### Goal
Extract each line of the material that follows exactly and omit its pictures.
· · · · · · ·
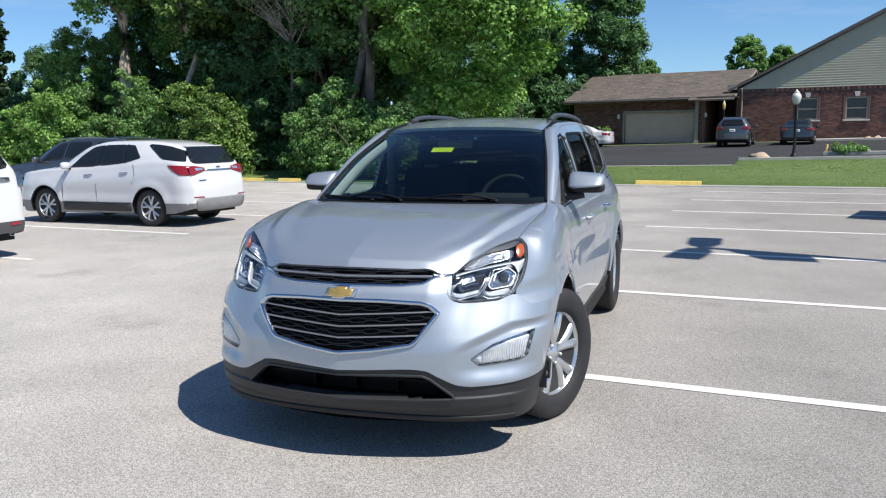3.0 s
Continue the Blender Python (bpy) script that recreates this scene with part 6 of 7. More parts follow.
part("spoiler", box_bm(1.14, 0.18, 0.035, (0, 4.55, 1.635), 0.012), M["white_paint"], big_suv)

# --- plain saloon and SUV bodies for the cars further off
def simple_suv(name, m, paint, lower, label, lights=True, group=""):
    b = Body(4.75, 0.92, (0.95, 3.75), 0.36, 0.41,
             ([0, 0.4, 2.3, 4.3, 4.75], [0.24, 0.22, 0.24, 0.26, 0.36]), ([0, 0.5, 1.2, 2.2, 3.2, 4.2, 4.75], [0.85, 0.98, 1.08, 1.12, 1.17, 1.22, 1.2]),
             ([0, 0.12, 0.5, 1.15, 1.35, 1.65, 2.0, 2.6, 3.4, 4.2, 4.6, 4.75], [0.84, 0.93, 1.02, 1.12, 1.2, 1.40, 1.58, 1.67, 1.68, 1.63, 1.57, 1.52]),
             ([0, 1.15, 1.4, 2.0, 3.0, 4.2, 4.75], [0.70, 0.72, 0.68, 0.60, 0.61, 0.59, 0.57]),
             ([0.2, 0.5, 0.9], [0.06, 0.0, 0.10]), ([0.2, 0.45, 0.7, 1.0, 1.2, 1.4, 1.6], [0.10, 0.0, 0.0, 0.05, 0.10, 0.24, 0.36]))
    t = thing(name, m, label, "car", group)
    b.shell(t, paint, lower, 0.42)
    b.glass(t, [[(1.66, 0.06), (2.34, 0.06), (2.34, 0.90), (2.14, 0.90), (1.84, 0.62)], [(2.42, 0.06), (3.25, 0.08), (3.15, 0.90), (2.42, 0.90)], [(3.38, 0.12), (4.28, 0.22), (4.40, 0.78), (3.36, 0.86)]], [(-0.62, 1.18), (0.62, 1.18), (0.50, 1.52), (-0.50, 1.52)], (1.28, 1.95, 0.86))
    b.on_rear("tail_lamp", [(0.50, 0.98), (0.84, 0.95), (0.86, 1.10), (0.52, 1.10)], M["red_lens"], t, "red tail lamp", 0.012, 0.006)
    b.on_side("tail_lamp_side", [(4.40, 0.98), (4.70, 0.95), (4.72, 1.10), (4.32, 1.12)], M["red_lens"], t, "", 0.01)
    b.on_side("headlamp_side", [(0.10, 0.72), (0.50, 0.78), (0.62, 0.90), (0.16, 0.84)], M["lamp_white"], t, "headlamp", 0.006)
    plate_on(b, t, 0.84)
    b.seam(t, [(1.45, 0.42), (1.45, 0.8), (1.5, 1.08)])
    b.seam(t, [(2.38, 0.42), (2.38, 0.8), (2.38, 1.5)])
    b.handle(t, 2.2, 0.98, M["chrome"])
    b.handle(t, 3.1, 1.0, M["chrome"])
    b.mirrors(t, 1.66, paint)
    b.wheels_on(t, 0.36, 0.235, 0.225, 5, "wheel with alloy rim")
    for sg in (1, -1):
        part("roof_rail", sweep(catmull([(sg * 0.56, 2.0, 1.59), (sg * 0.57, 2.15, 1.65), (sg * 0.58, 3.0, 1.68), (sg * 0.57, 4.0, 1.63), (sg * 0.56, 4.15, 1.57)], 20), 0.015, 6), M["satin"], t)
    return t


def simple_saloon(name, m, paint, label, group=""):
    b = Body(4.8, 0.915, (0.95, 3.75), 0.335, 0.375,
             ([0, 0.4, 2.3, 4.3, 4.8], [0.22, 0.20, 0.20, 0.22, 0.32]), ([0, 0.5, 1.2, 2.2, 3.2, 4.2, 4.8], [0.70, 0.82, 0.92, 0.95, 0.98, 1.02, 0.98]),
             ([0, 0.12, 0.5, 1.2, 1.4, 1.8, 2.2, 2.7, 3.2, 3.7, 4.1, 4.3, 4.7, 4.8], [0.68, 0.76, 0.86, 0.95, 1.0, 1.24, 1.42, 1.465, 1.44, 1.32, 1.12, 1.06, 1.05, 1.0]),
             ([0, 1.2, 1.5, 2.2, 3.2, 4.0, 4.3, 4.8], [0.70, 0.72, 0.66, 0.56, 0.55, 0.60, 0.70, 0.66]),
             ([0.2, 0.5, 0.8], [0.06, 0.0, 0.10]), ([0.2, 0.4, 0.7, 0.9, 1.05], [0.10, 0.0, 0.02, 0.03, 0.0]))
    t = thing(name, m, label, "car", group)
    b.shell(t, paint, M["black_matt"], 0.26)
    b.glass(t, [[(1.75, 0.08), (2.42, 0.06), (2.42, 0.86), (2.24, 0.86), (1.95, 0.6)], [(2.50, 0.06), (3.25, 0.08), (3.35, 0.5), (3.10, 0.82), (2.50, 0.88)]], None, (1.42, 2.12, 0.84))
    vs, fs = grid(lambda u, v: Vector(((1 if u > 0.5 else -1) * b.crown(3.35 + 0.72 * v, 1 - abs(u * 2 - 1) * 0.84).x, b.crown(3.35 + 0.72 * v, 1 - abs(u * 2 - 1) * 0.84).y, b.crown(3.35 + 0.72 * v, 1 - abs(u * 2 - 1) * 0.84).z + 0.008)), 16, 10)
    skin("rear_window", vs, fs, M["far_glass"], t)
    b.on_rear("tail_lamp", [(0.46, 0.78), (0.80, 0.78), (0.80, 0.94), (0.48, 0.92)], M["red_lens"], t, "red tail lamp", 0.012, 0.006)
    b.on_side("tail_lamp_side", [(4.42, 0.80), (4.74, 0.78), (4.74, 0.93), (4.36, 0.95)], M["red_lens"], t, "", 0.01)
    plate_on(b, t, 0.70)
    b.seam(t, [(1.5, 0.3), (1.5, 0.7), (1.55, 0.92)])
    b.seam(t, [(2.46, 0.3), (2.46, 0.7), (2.46, 1.3)])
    b.handle(t, 2.28, 0.84, M["chrome"])
    b.handle(t, 3.15, 0.86, M["chrome"])
    b.mirrors(t, 1.75, paint)
    b.wheels_on(t, 0.335, 0.22, 0.215, 5, "wheel with alloy rim")
    return t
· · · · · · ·
### Solution below
3.0 s
Continue the Blender Python (bpy) script that recreates this scene with part 6 of 7. More parts follow.
part("spoiler", box_bm(1.14, 0.18, 0.035, (0, 4.55, 1.635), 0.012), M["white_paint"], big_suv)

# --- plain saloon and SUV bodies for the cars further off
def simple_suv(name, m, paint, lower, label, lights=True, group=""):
    b = Body(4.75, 0.92, (0.95, 3.75), 0.36, 0.41,
             ([0, 0.4, 2.3, 4.3, 4.75], [0.24, 0.22, 0.24, 0.26, 0.36]), ([0, 0.5, 1.2, 2.2, 3.2, 4.2, 4.75], [0.85, 0.98, 1.08, 1.12, 1.17, 1.22, 1.2]),
             ([0, 0.12, 0.5, 1.15, 1.35, 1.65, 2.0, 2.6, 3.4, 4.2, 4.6, 4.75], [0.84, 0.93, 1.02, 1.12, 1.2, 1.40, 1.58, 1.67, 1.68, 1.63, 1.57, 1.52]),
             ([0, 1.15, 1.4, 2.0, 3.0, 4.2, 4.75], [0.70, 0.72, 0.68, 0.60, 0.61, 0.59, 0.57]),
             ([0.2, 0.5, 0.9], [0.06, 0.0, 0.10]), ([0.2, 0.45, 0.7, 1.0, 1.2, 1.4, 1.6], [0.10, 0.0, 0.0, 0.05, 0.10, 0.24, 0.36]))
    t = thing(name, m, label, "car", group)
    b.shell(t, paint, lower, 0.42)
    b.glass(t, [[(1.66, 0.06), (2.34, 0.06), (2.34, 0.90), (2.14, 0.90), (1.84, 0.62)], [(2.42, 0.06), (3.25, 0.08), (3.15, 0.90), (2.42, 0.90)], [(3.38, 0.12), (4.28, 0.22), (4.40, 0.78), (3.36, 0.86)]], [(-0.62, 1.18), (0.62, 1.18), (0.50, 1.52), (-0.50, 1.52)], (1.28, 1.95, 0.86))
    b.on_rear("tail_lamp", [(0.50, 0.98), (0.84, 0.95), (0.86, 1.10), (0.52, 1.10)], M["red_lens"], t, "red tail lamp", 0.012, 0.006)
    b.on_side("tail_lamp_side", [(4.40, 0.98), (4.70, 0.95), (4.72, 1.10), (4.32, 1.12)], M["red_lens"], t, "", 0.01)
    b.on_side("headlamp_side", [(0.10, 0.72), (0.50, 0.78), (0.62, 0.90), (0.16, 0.84)], M["lamp_white"], t, "headlamp", 0.006)
    plate_on(b, t, 0.84)
    b.seam(t, [(1.45, 0.42), (1.45, 0.8), (1.5, 1.08)])
    b.seam(t, [(2.38, 0.42), (2.38, 0.8), (2.38, 1.5)])
    b.handle(t, 2.2, 0.98, M["chrome"])
    b.handle(t, 3.1, 1.0, M["chrome"])
    b.mirrors(t, 1.66, paint)
    b.wheels_on(t, 0.36, 0.235, 0.225, 5, "wheel with alloy rim")
    for sg in (1, -1):
        part("roof_rail", sweep(catmull([(sg * 0.56, 2.0, 1.59), (sg * 0.57, 2.15, 1.65), (sg * 0.58, 3.0, 1.68), (sg * 0.57, 4.0, 1.63), (sg * 0.56, 4.15, 1.57)], 20), 0.015, 6), M["satin"], t)
    return t


def simple_saloon(name, m, paint, label, group=""):
    b = Body(4.8, 0.915, (0.95, 3.75), 0.335, 0.375,
             ([0, 0.4, 2.3, 4.3, 4.8], [0.22, 0.20, 0.20, 0.22, 0.32]), ([0, 0.5, 1.2, 2.2, 3.2, 4.2, 4.8], [0.70, 0.82, 0.92, 0.95, 0.98, 1.02, 0.98]),
             ([0, 0.12, 0.5, 1.2, 1.4, 1.8, 2.2, 2.7, 3.2, 3.7, 4.1, 4.3, 4.7, 4.8], [0.68, 0.76, 0.86, 0.95, 1.0, 1.24, 1.42, 1.465, 1.44, 1.32, 1.12, 1.06, 1.05, 1.0]),
             ([0, 1.2, 1.5, 2.2, 3.2, 4.0, 4.3, 4.8], [0.70, 0.72, 0.66, 0.56, 0.55, 0.60, 0.70, 0.66]),
             ([0.2, 0.5, 0.8], [0.06, 0.0, 0.10]), ([0.2, 0.4, 0.7, 0.9, 1.05], [0.10, 0.0, 0.02, 0.03, 0.0]))
    t = thing(name, m, label, "car", group)
    b.shell(t, paint, M["black_matt"], 0.26)
    b.glass(t, [[(1.75, 0.08), (2.42, 0.06), (2.42, 0.86), (2.24, 0.86), (1.95, 0.6)], [(2.50, 0.06), (3.25, 0.08), (3.35, 0.5), (3.10, 0.82), (2.50, 0.88)]], None, (1.42, 2.12, 0.84))
    vs, fs = grid(lambda u, v: Vector(((1 if u > 0.5 else -1) * b.crown(3.35 + 0.72 * v, 1 - abs(u * 2 - 1) * 0.84).x, b.crown(3.35 + 0.72 * v, 1 - abs(u * 2 - 1) * 0.84).y, b.crown(3.35 + 0.72 * v, 1 - abs(u * 2 - 1) * 0.84).z + 0.008)), 16, 10)
    skin("rear_window", vs, fs, M["far_glass"], t)
    b.on_rear("tail_lamp", [(0.46, 0.78), (0.80, 0.78), (0.80, 0.94), (0.48, 0.92)], M["red_lens"], t, "red tail lamp", 0.012, 0.006)
    b.on_side("tail_lamp_side", [(4.42, 0.80), (4.74, 0.78), (4.74, 0.93), (4.36, 0.95)], M["red_lens"], t, "", 0.01)
    plate_on(b, t, 0.70)
    b.seam(t, [(1.5, 0.3), (1.5, 0.7), (1.55, 0.92)])
    b.seam(t, [(2.46, 0.3), (2.46, 0.7), (2.46, 1.3)])
    b.handle(t, 2.28, 0.84, M["chrome"])
    b.handle(t, 3.15, 0.86, M["chrome"])
    b.mirrors(t, 1.75, paint)
    b.wheels_on(t, 0.335, 0.22, 0.215, 5, "wheel with alloy rim")
    return t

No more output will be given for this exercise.